▶ **What you will do**
Exclude the pictures and reproduce the remaining data exactly as written.

▬▬▬▬▬▬

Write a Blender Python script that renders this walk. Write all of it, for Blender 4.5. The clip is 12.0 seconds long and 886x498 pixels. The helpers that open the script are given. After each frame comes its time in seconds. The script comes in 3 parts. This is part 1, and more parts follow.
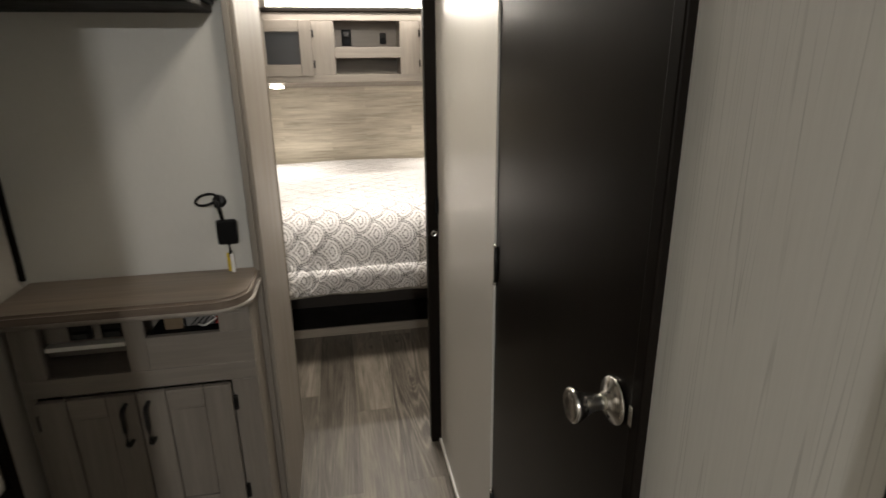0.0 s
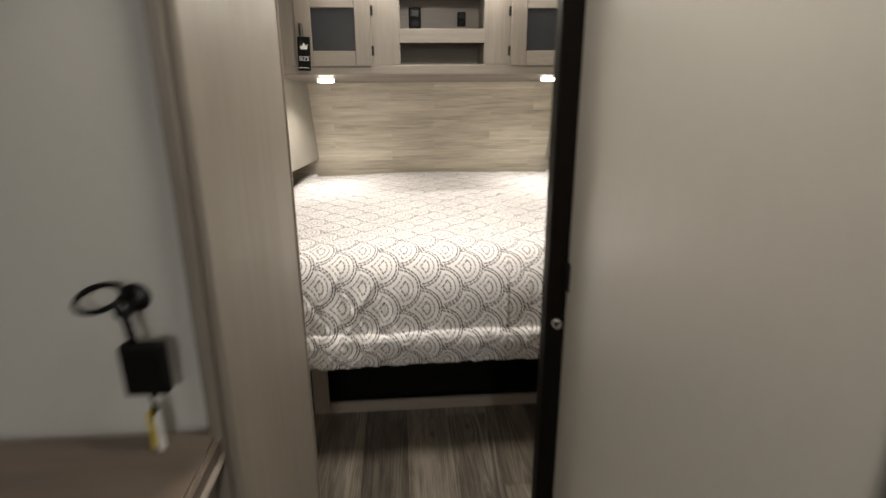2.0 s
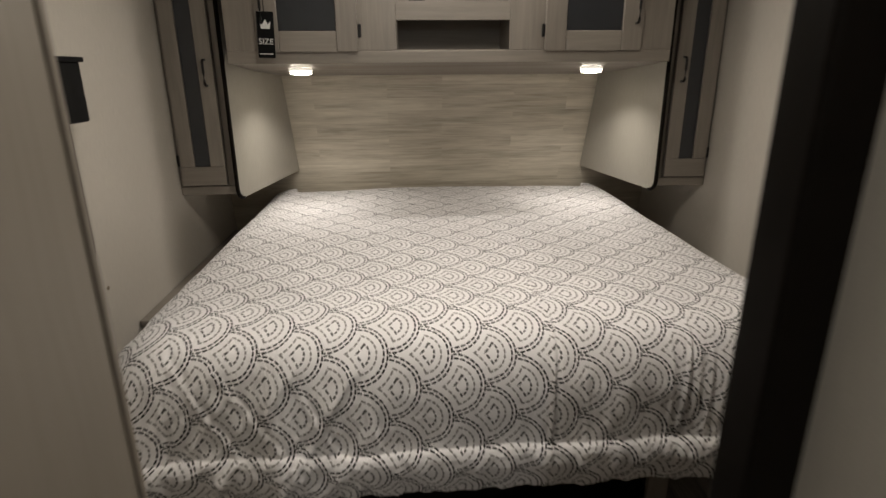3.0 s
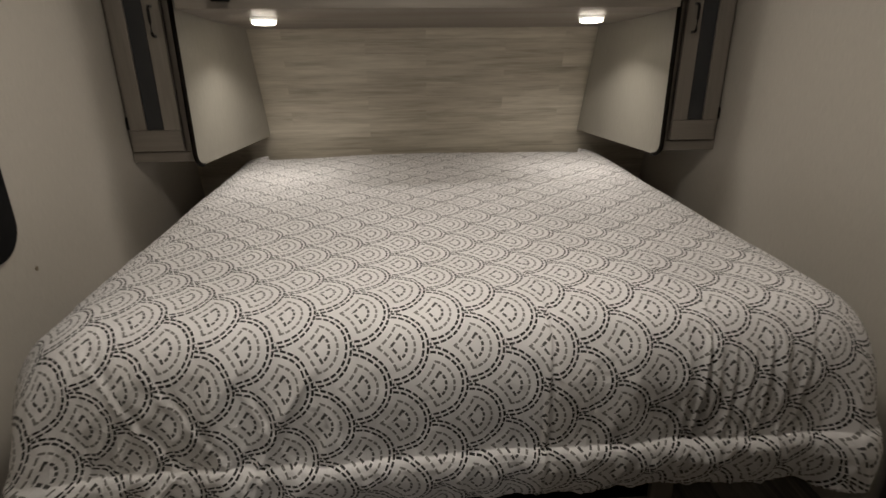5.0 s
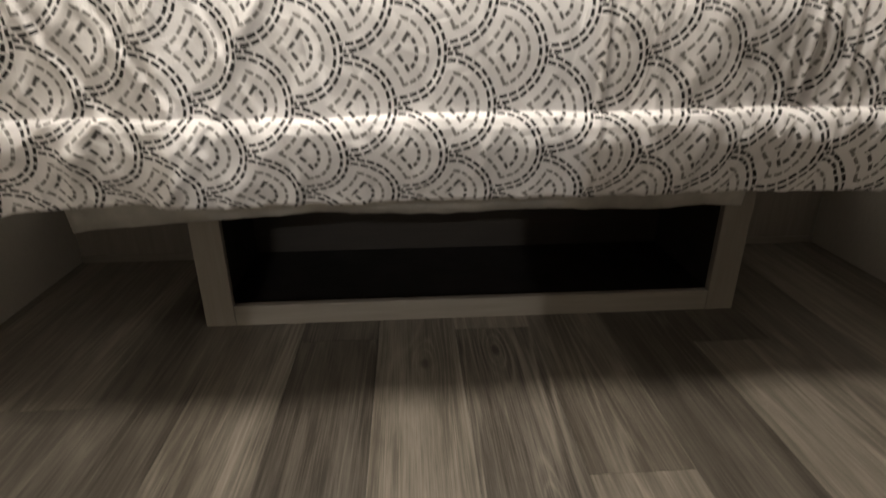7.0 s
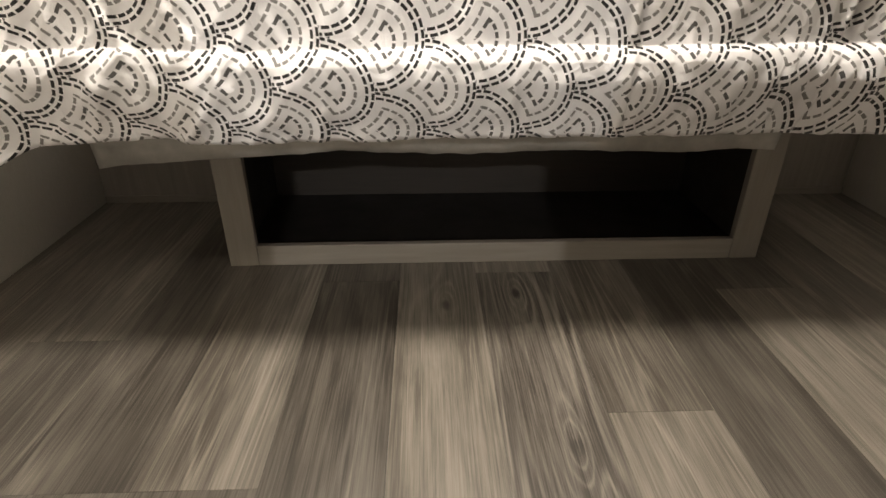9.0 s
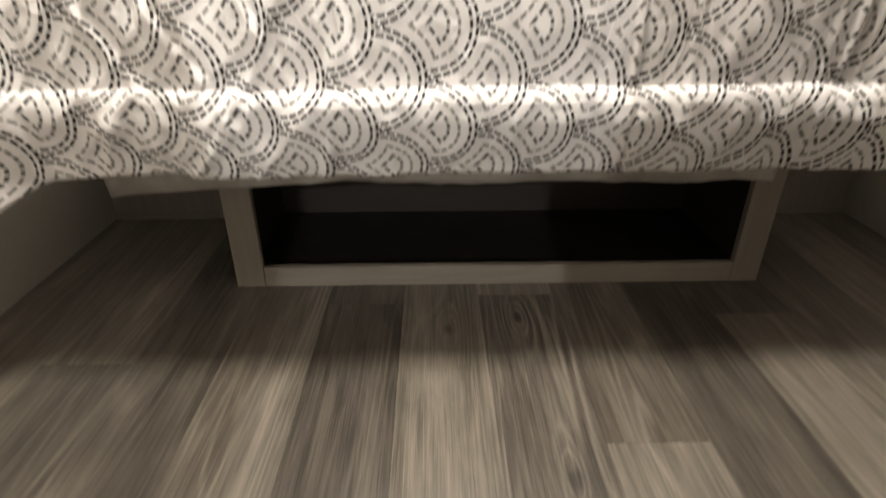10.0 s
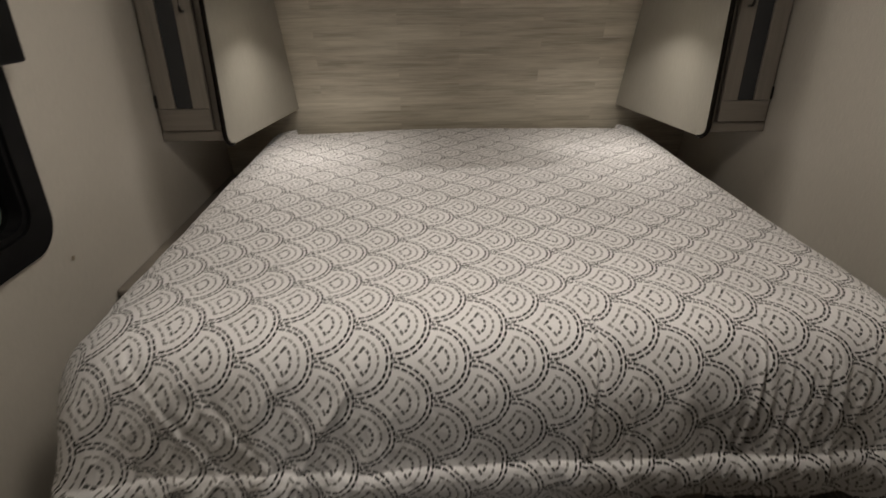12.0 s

▬▬▬▬▬▬

▶ **Reply**
Write a Blender Python script that renders this walk. Write all of it, for Blender 4.5. The clip is 12.0 seconds long and 886x498 pixels. The helpers that open the script are given. After each frame comes its time in seconds. The script comes in 3 parts. This is part 1, and more parts follow.
0.0 s
2.0 s
3.0 s
5.0 s
7.0 s
9.0 s
10.0 s
12.0 s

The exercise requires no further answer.